Livin' on the (l)edge:
It seems that there are puffins too, but we did not spot any. Well, we had a good dose of puffins on Sumburgh Head and Fair Isle some days ago so we did not really go look after them. Instead, we headed straight down the hill and soon were looking back up the Noup from the other side of Noss, the north side:
From there, all along the north bank, which is getting smaller and smaller, we headed back west, towards where we came from. After a final climb the view opens up over the pony pund. On the other side of the sound, you can see the track up to the car park on Bressay:
Close up of the house and the pony pund, where excellent ponies were bred.

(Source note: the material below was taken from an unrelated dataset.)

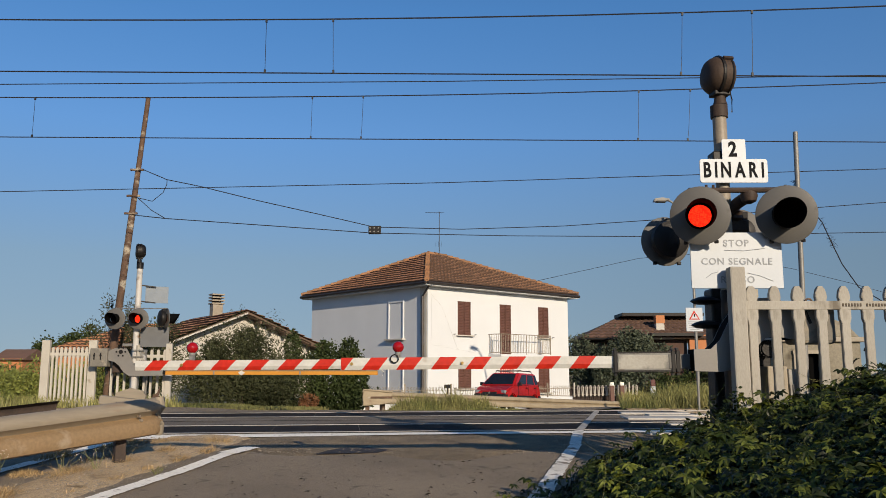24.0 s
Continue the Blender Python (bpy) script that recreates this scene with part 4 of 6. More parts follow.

I am not giving you the details but if you are interested in Shetland ponies, you should read up on the Noss ponies!
Back at the house at around 4:30 pm, we had the time to check out the whalebones lying around:
There were about a dozen guys who had already finished their walk watching otters with the warden. We joined them until it was time to say good bye and we were brought back over to Bressay.
Noss is a spectacular island. You would not tell seeing it from above Bressay, nor while you are walking up to the cliffs. Only once you turn around the corner and you face that great amphitheatre of the Noup gannetry, you realise that you are in one of Shetlands absolute must see places.